WHAT IS EXPECTED: Restate, exactly and without pictures, the lines from the start of the listing below through the line holding "return np.array(v), np.array(uv), f".

Begin RECORDED INFORMATION

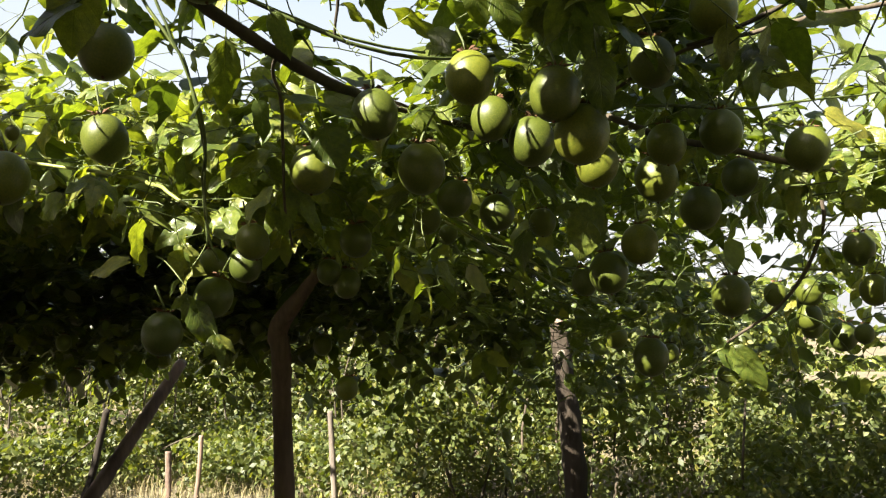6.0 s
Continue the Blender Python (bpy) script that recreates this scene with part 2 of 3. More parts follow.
# ---- leaf shapes: unit length along y, face up ----
def blade(nl, nw, width, fold, curl, wave, teeth, angle=0.0, length=1.0, cordate=0.06, seed=0):
    r = np.random.default_rng(seed)
    v, uv, f = [], [], []
    for i in range(nl + 1):
        t = i / nl
        half = width * (math.sin(math.pi * min(1, t ** 0.72 * 0.985 + 0.015)) ** 0.85) * (1 + teeth * (0.5 if i % 2 else -0.5))
        for j in range(-nw, nw + 1):
            s = j / nw
            x = s * half
            y = t * length - cordate * abs(s) * (1 - t) ** 3 * 2
            z = fold * abs(x) - 1.1 * fold * x * x / width - curl * t * t * length + wave * math.sin(t * 11 + s * 2 + seed) * abs(s) + 0.012 * (r.random() - 0.5)
            v.append((x * math.cos(angle) + y * math.sin(angle), y * math.cos(angle) - x * math.sin(angle), z))
            uv.append((0.5 + s * 0.5, t))
    w = 2 * nw + 1
    for i in range(nl):
        for j in range(2 * nw):
            f.append((i * w + j, i * w + j + 1, (i + 1) * w + j + 1, (i + 1) * w + j))
    return np.array(v), np.array(uv), f


def lobed(nl, nw, width, fold, curl, wave, teeth, seed=0):
    vs, us, fs, n = [], [], [], 0
    for angle, length in ((0.0, 1.0), (0.72, 0.78), (-0.72, 0.78)):
        v, u, f = blade(nl, nw, width, fold, curl, wave, teeth, angle, length, 0.02, seed)
        v[:, 2] += 0.004 * (angle != 0)
        vs.append(v), us.append(u)
        fs += [tuple(i + n for i in q) for q in f]
        n += len(v)
    return np.concatenate(vs), np.concatenate(us), fs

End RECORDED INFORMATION

TASK ANSWER:
6.0 s
Continue the Blender Python (bpy) script that recreates this scene with part 2 of 3. More parts follow.
# ---- leaf shapes: unit length along y, face up ----
def blade(nl, nw, width, fold, curl, wave, teeth, angle=0.0, length=1.0, cordate=0.06, seed=0):
    r = np.random.default_rng(seed)
    v, uv, f = [], [], []
    for i in range(nl + 1):
        t = i / nl
        half = width * (math.sin(math.pi * min(1, t ** 0.72 * 0.985 + 0.015)) ** 0.85) * (1 + teeth * (0.5 if i % 2 else -0.5))
        for j in range(-nw, nw + 1):
            s = j / nw
            x = s * half
            y = t * length - cordate * abs(s) * (1 - t) ** 3 * 2
            z = fold * abs(x) - 1.1 * fold * x * x / width - curl * t * t * length + wave * math.sin(t * 11 + s * 2 + seed) * abs(s) + 0.012 * (r.random() - 0.5)
            v.append((x * math.cos(angle) + y * math.sin(angle), y * math.cos(angle) - x * math.sin(angle), z))
            uv.append((0.5 + s * 0.5, t))
    w = 2 * nw + 1
    for i in range(nl):
        for j in range(2 * nw):
            f.append((i * w + j, i * w + j + 1, (i + 1) * w + j + 1, (i + 1) * w + j))
    return np.array(v), np.array(uv), f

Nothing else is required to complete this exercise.